_Problem_: Give back the exact lines spanning from the line with "a thing with" to the line with "scene.collection.objects.link(made[o])", with both of those lines included and no others.

_Records from a collection_:
- - -
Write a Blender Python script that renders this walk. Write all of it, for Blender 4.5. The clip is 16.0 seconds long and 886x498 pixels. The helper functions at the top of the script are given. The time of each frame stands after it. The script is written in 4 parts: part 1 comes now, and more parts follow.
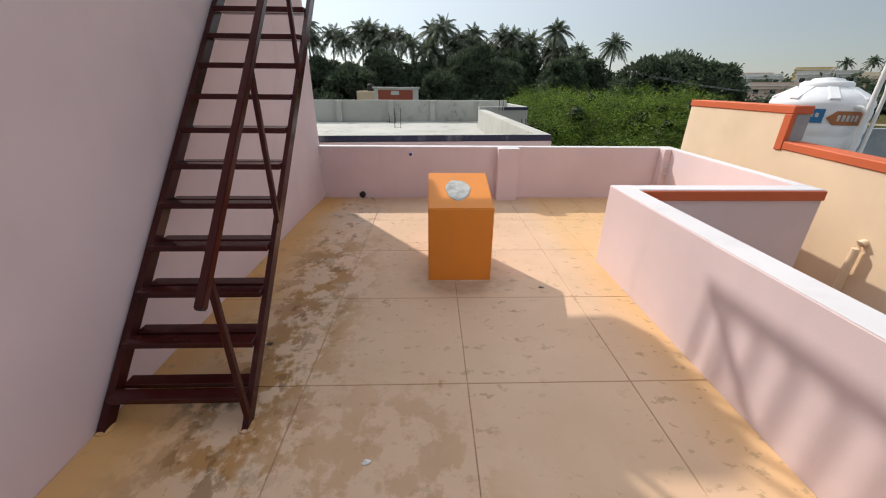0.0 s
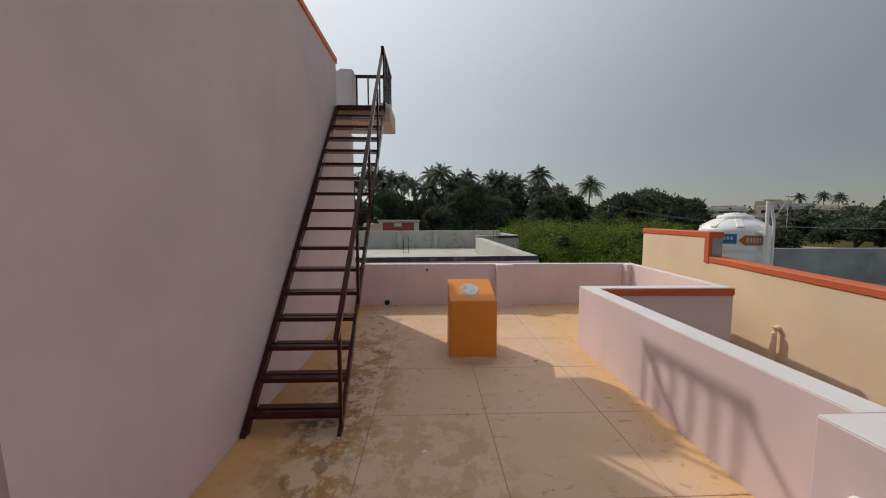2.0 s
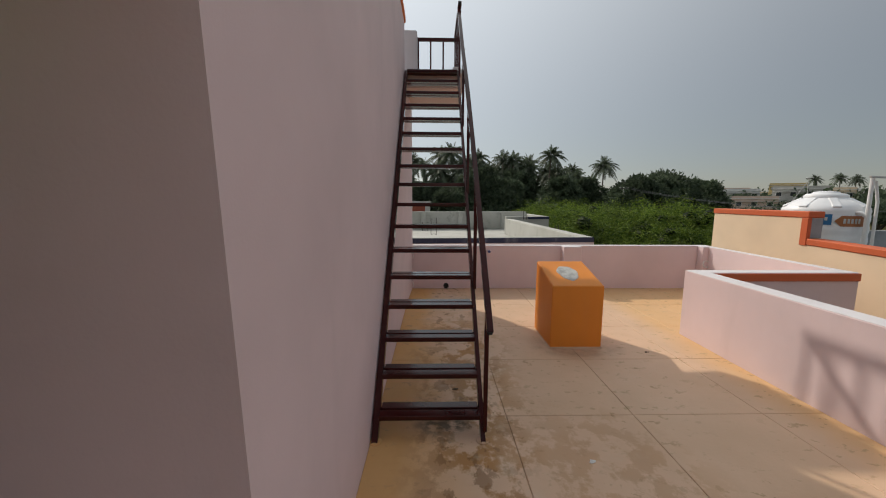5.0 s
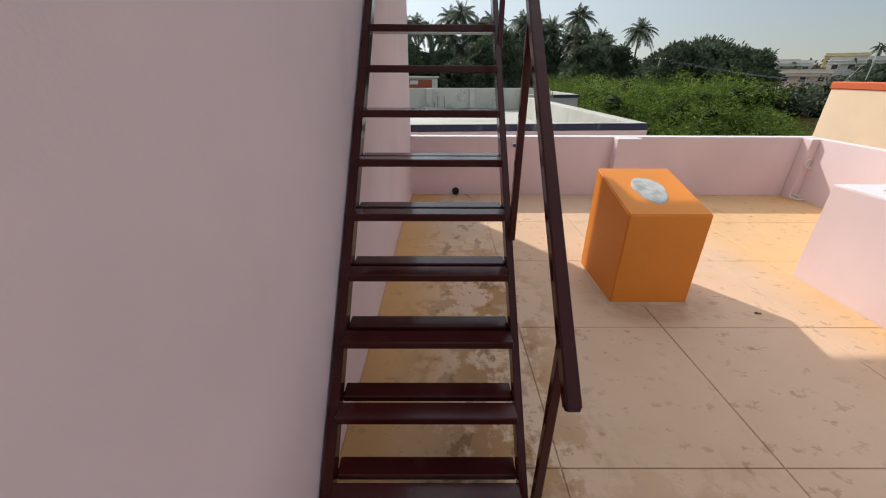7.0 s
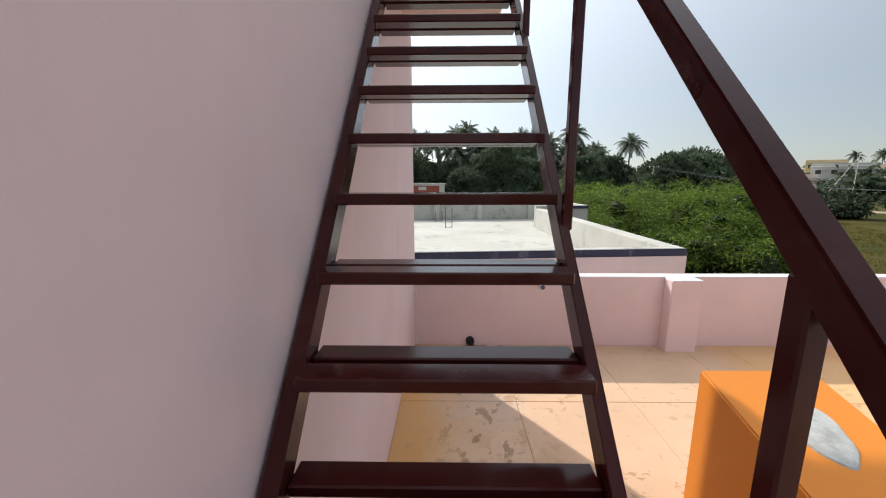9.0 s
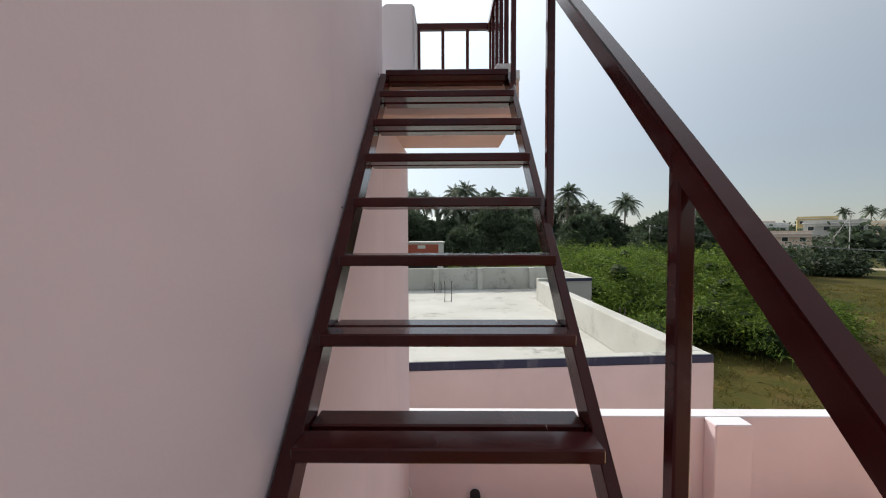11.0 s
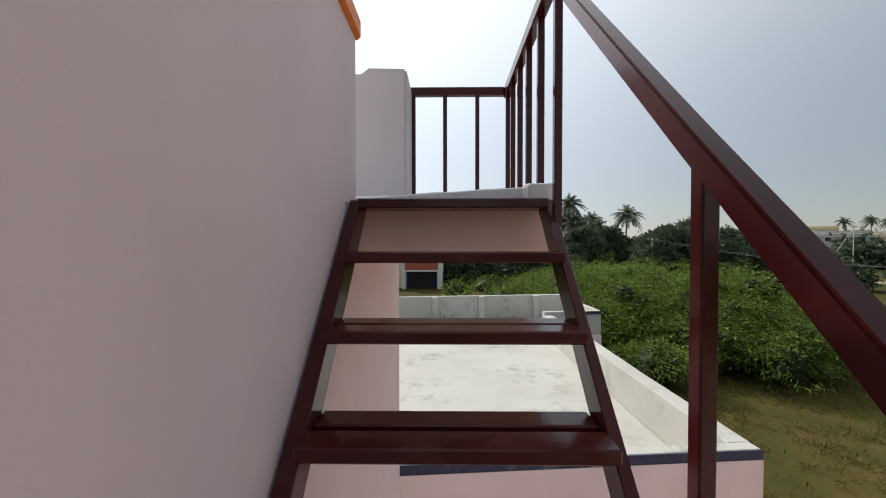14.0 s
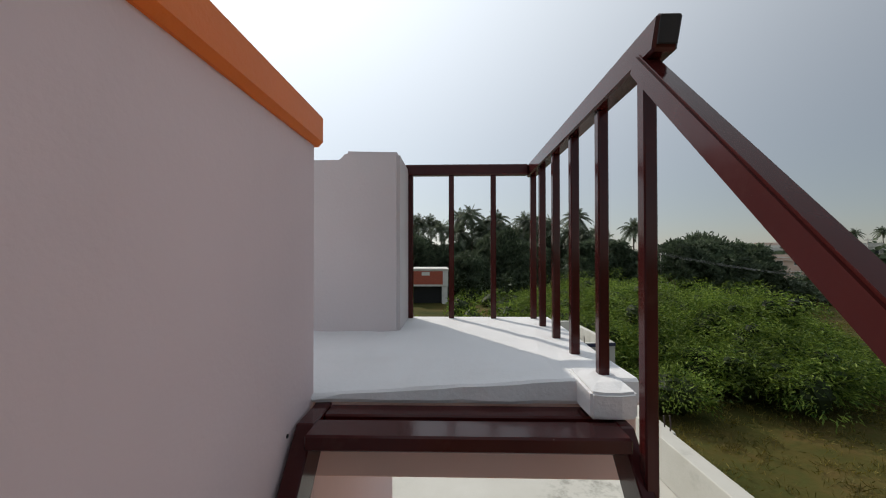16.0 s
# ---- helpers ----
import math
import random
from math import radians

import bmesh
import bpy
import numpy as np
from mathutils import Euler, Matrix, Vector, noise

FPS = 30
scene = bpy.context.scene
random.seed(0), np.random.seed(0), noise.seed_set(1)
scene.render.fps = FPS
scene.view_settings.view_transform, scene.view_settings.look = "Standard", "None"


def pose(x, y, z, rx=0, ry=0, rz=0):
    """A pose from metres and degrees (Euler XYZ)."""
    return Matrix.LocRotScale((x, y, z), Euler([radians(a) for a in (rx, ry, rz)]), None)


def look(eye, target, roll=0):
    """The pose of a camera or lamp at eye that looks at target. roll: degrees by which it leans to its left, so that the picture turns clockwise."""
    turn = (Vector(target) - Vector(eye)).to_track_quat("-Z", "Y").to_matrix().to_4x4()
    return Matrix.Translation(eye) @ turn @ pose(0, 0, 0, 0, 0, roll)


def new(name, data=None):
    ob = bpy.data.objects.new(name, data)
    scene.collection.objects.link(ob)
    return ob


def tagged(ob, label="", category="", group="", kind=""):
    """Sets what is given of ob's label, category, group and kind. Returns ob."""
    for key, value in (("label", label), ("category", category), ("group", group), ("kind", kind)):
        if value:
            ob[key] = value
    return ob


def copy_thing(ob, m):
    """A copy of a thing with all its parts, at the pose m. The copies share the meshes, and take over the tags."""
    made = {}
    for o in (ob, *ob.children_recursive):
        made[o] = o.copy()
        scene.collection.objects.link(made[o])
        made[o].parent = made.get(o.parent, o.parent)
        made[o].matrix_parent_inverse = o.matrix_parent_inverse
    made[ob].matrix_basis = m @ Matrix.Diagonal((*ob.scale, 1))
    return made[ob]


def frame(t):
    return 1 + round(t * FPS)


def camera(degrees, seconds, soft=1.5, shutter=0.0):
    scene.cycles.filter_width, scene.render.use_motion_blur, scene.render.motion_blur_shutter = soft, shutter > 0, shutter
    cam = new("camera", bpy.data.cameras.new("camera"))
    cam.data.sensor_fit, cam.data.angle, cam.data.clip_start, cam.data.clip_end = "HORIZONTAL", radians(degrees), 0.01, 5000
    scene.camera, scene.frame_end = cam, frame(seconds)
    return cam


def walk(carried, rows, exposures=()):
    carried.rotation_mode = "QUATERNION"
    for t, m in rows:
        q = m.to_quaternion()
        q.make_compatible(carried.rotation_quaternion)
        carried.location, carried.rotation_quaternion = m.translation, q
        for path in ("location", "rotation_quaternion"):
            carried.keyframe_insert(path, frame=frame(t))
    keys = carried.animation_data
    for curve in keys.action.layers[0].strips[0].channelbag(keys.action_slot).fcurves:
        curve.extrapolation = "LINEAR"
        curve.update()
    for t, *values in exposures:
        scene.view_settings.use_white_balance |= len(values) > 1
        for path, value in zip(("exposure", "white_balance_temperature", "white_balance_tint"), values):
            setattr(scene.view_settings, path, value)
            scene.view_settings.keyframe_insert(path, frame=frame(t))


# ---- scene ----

# ---------------------------------------------------------------- camera
cam = camera(100.14, 16.0, 1.1)
ROWS = [
    (0.0, 1.612, 11.089, 1.540, -1.91, -23.90, 0.56),
    (0.5, 1.556, 10.699, 1.555, -1.99, -18.70, 0.31),
    (0.7, 1.534, 10.543, 1.561, -1.86, -15.84, 0.21),
    (1.0, 1.500, 10.310, 1.567, -1.91, -11.75, 0.22),
    (1.5, 1.455, 9.995, 1.574, -1.99, -7.27, 0.25),
    (2.0, 1.354, 9.846, 1.573, -2.15, -4.85, 0.10),
    (2.2, 1.313, 9.786, 1.572, -0.97, -4.48, 0.04),
    (2.5, 1.215, 9.723, 1.555, 4.14, -4.48, 0.36),
    (2.8, 1.172, 9.704, 1.550, 8.60, -4.60, 0.44),
    (3.0, 1.143, 9.691, 1.547, 9.38, -4.48, 0.50),
    (3.2, 1.113, 9.674, 1.554, 9.35, -4.61, 0.55),
    (5.3, 0.349, 10.455, 1.479, -2.21, -9.40, 0.06),
    (5.5, 0.345, 10.581, 1.451, -2.29, -13.36, 0.02),
    (6.0, 0.381, 10.910, 1.444, -2.06, -19.97, 0.07),
    (6.5, 0.392, 11.310, 1.432, -1.42, -24.07, 0.17),
    (7.0, 0.424, 11.716, 1.433, -0.16, -25.22, 0.19),
    (7.5, 0.427, 12.086, 1.441, 0.88, -24.76, 0.07),
    (8.0, 0.380, 12.380, 1.497, 0.71, -22.49, 0.25),
    (8.5, 0.379, 12.653, 1.579, 0.87, -16.19, 0.21),
    (9.0, 0.379, 12.816, 1.703, 0.92, -10.61, -0.12),
    (9.5, 0.330, 12.952, 1.861, 0.79, -5.89, 0.13),
    (10.0, 0.387, 13.093, 1.961, 1.07, -4.20, -0.34),
    (10.2, 0.391, 13.133, 2.056, 0.96, -3.70, -0.23),
    (12.3, 0.335, 13.654, 2.553, 0.53, -1.62, -0.31),
    (12.5, 0.339, 13.687, 2.631, 0.66, -1.76, -0.13),
    (13.0, 0.370, 13.814, 2.750, 0.66, -1.62, -0.10),
    (13.5, 0.368, 13.938, 2.866, 0.62, -1.46, -0.08),
    (14.0, 0.352, 14.071, 3.022, 0.70, -1.10, -0.06),
    (14.5, 0.384, 14.226, 3.161, 0.48, -0.99, 0.19),
    (15.0, 0.333, 14.383, 3.260, 0.84, -0.48, -0.02),
    (15.5, 0.318, 14.487, 3.394, 1.14, -0.08, 0.04),
    (16.0, 0.342, 14.593, 3.535, 1.44, 0.58, -0.06),
]
EXPOSURES = [(0.0, 0.34, 6500, 10), (0.5, 0.24, 6500, 10), (1.0, -0.02, 6650, 10), (1.5, -0.26, 6750, 10), (2.2, -0.34, 6800, 10), (3.2, -0.30, 6850, 10), (5.3, -0.16, 6750, 10), (6.0, 0.06, 6600, 10), (6.5, 0.20, 6500, 10), (7.0, 0.34, 6500, 10), (8.0, 0.58, 6450, 10), (8.5, 0.68, 6450, 10), (9.0, 0.60, 6500, 10), (10.2, 0.44, 6500, 10), (12.5, 0.32, 6550, 10), (13.5, 0.29, 6550, 10), (14.5, 0.26, 6600, 10), (16.0, -0.02, 6600, 10)]
walk(cam, [(t, pose(x, y, z, 90 + pitch, 0, yaw) @ pose(0, 0, 0, 0, 0, roll)) for t, x, y, z, yaw, pitch, roll in ROWS], EXPOSURES)

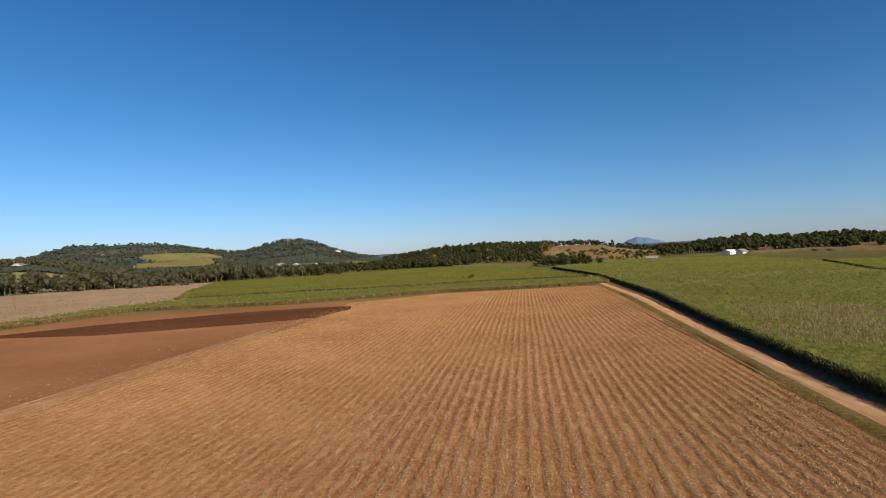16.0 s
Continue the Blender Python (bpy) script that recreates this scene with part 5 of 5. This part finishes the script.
for k, ob in enumerate(kinds):
    x, y = polar(20 + 4 * k, 640 + 20 * k)
    ob.matrix_basis = pose(float(x), float(y), float(land(x, y)) - 0.1, 0, 0, 30 * k)
for i in range(300):
    a = rng.uniform(354, 404) if i % 3 else rng.uniform(378, 403)
    r = rng.uniform(640, 1380) if a < 378 else rng.uniform(780, 1420)
    settle(int(rng.choice([0, 1, 1, 2, 3, 3, 4], p=[0.18, 0.2, 0.16, 0.2, 0.12, 0.12, 0.02])), a % 360, r, rng.uniform(0, 360), rng.uniform(0.75, 1.1))
for i in range(14):
    settle(int(rng.choice([0, 1, 4])), rng.uniform(42, 68), rng.uniform(1000, 1800), rng.uniform(0, 360), rng.uniform(0.7, 1.2), "white industrial shed on the plain")
for k, a, r, s in ((4, 58.2, 632, 1.0), (0, 90.3, 470, 1.0), (4, 109.5, 860, 0.8), (0, 113, 900, 0.9), (1, 127, 900, 1.2), (0, 132, 880, 1.0), (1, 144, 900, 1.3), (0, 150, 1180, 1.3), (0, 167, 900, 1.0), (1, 165.5, 920, 1.0),
                   (0, 169, 900, 1.0), (3, 171, 1200, 1.4), (0, 190, 900, 1.1), (1, 203.6, 560, 0.8), (0, 210.3, 640, 1.0), (1, 211.2, 648, 1.0), (0, 239.3, 696, 0.85), (1, 244.2, 645, 0.9), (0, 245, 640, 0.7), (1, 254, 600, 0.8)):
    settle(k, a, r, a * 7 % 180, s, "small pale farmhouse among trees and fields")


def tunnel(x, y, turn, ln, wd, hgt=1.7):
    """A long low greenhouse with an arched film cover and end frames."""
    top = new("greenhouse")
    tagged(top, "long low white film greenhouse on the plain", "greenhouse", "greenhouses on the plain")
    t = np.linspace(0, np.pi, 9)
    vs = [(s * ln / 2, wd / 2 * math.cos(q), hgt * math.sin(q) ** 0.7) for s in (-1, 1) for q in t]
    fs = [(i, i + 1, 9 + i + 1, 9 + i) for i in range(8)]
    part("cover", mesh_np("cover", vs, fs, M["plastic_white"], True), top)
    for s in (-1, 1):
        part("end_frame", box_mesh("end_frame", "steel", s * ln / 2 - 0.1, s * ln / 2 + 0.1, -wd / 2, wd / 2, 0, hgt + 0.1), top)
    top.matrix_basis = pose(float(x), float(y), 0.3, 0, 0, turn)
    return top


for i in range(9):
    u = i / 8
    tunnel(-832 + 393 * u, 1227 - 262 * u, -33.7, 50, 16, 3.6)
for i in range(7):
    u = i / 6
    tunnel(-358 + 238 * u, 974 - 221 * u, -42.9, 47, 16, 2.6)
for i in range(5):
    u = i / 4
    tunnel(-300 + 150 * u, 1250 - 90 * u, -31, 40, 14, 3)
for i in range(3):
    x, y = polar(106 + 2.6 * i, 880 + 40 * (i % 3))
    tunnel(x, y, -20 + 12 * i, 36, 9)

# ---- poles and posts ----


def tube_mesh(name, pts, radii, mat, sides=8):
    v, f = ring_tube(pts, radii, sides)
    return mesh_np(name, v, f, M[mat], True)


def pole(x, y, hgt, r0, r1, arms, label, mat="steel"):
    top = new("power_pole")
    tagged(top, label, "pole")
    part("shaft", tube_mesh("shaft", [(0, 0, 0), (0, 0, hgt * 0.5), (0, 0, hgt)], [r0, (r0 + r1) / 2, r1], mat), top)
    for z, w in arms:
        arm = part("crossarm", box_mesh("crossarm", mat, -w / 2, w / 2, -0.12, 0.12, z - 0.12, z + 0.12), top)
        for s in (-1, 1):
            part("insulator", tube_mesh("insulator", [(s * w * 0.46, 0, z + 0.1), (s * w * 0.46, 0, z + 0.6)], [0.12, 0.06], "white", 6), arm)
    top.matrix_basis = pose(x, y, float(land(x, y)))
    return top


pole(-7, 310, 25.5, 0.34, 0.2, (), "tall slender grey steel power pole beside the farm track")
px, py = polar(335.8, 618)
pole(float(px), float(py), 25, 0.6, 0.35, ((23.5, 7), (20.5, 9)), "grey power pole with two crossarms on the plain")
px, py = polar(39.6, 555)
pole(float(px), float(py), 24, 0.35, 0.25, ((23.5, 3),), "tall pale pole by the town's edge", "white")
for a in (56.7, 58.0, 59.4):
    px, py = polar(a, 625)
    pole(float(px), float(py), 19, 0.28, 0.2, ((18.7, 2.6),), "white floodlight pole by a sports ground", "white")
for a, r in ((101.5, 915), (108, 900), (114.5, 860), (115, 900)):
    px, py = polar(a, r)
    pole(float(px), float(py), 22, 0.35, 0.2, ((21, 5),), "pale power pole on the inland plain", "white")


def marker(x, y, hgt):
    top = new("marker_post")
    tagged(top, "short white marker post beside the dirt track", "post", "track marker posts")
    part("post", tube_mesh("post", [(0, 0, 0), (0, 0, hgt * 0.9)], [0.045, 0.042], "white", 8), top)
    part("cap", tube_mesh("cap", [(0, 0, hgt * 0.9), (0, 0, hgt * 0.97), (0, 0, hgt)], [0.05, 0.048, 0.02], "white", 8), top)
    top.matrix_basis = pose(x, y, 0.15)
    return top


marker(-43.9, -13.5, 0.55)
marker(-47.9, -13.3, 0.8)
- - -
_Task response_:
    """A copy of a thing with all its parts, at the pose m. The copies share the meshes, and take over the tags."""
    made = {}
    for o in (ob, *ob.children_recursive):
        made[o] = o.copy()
        scene.collection.objects.link(made[o])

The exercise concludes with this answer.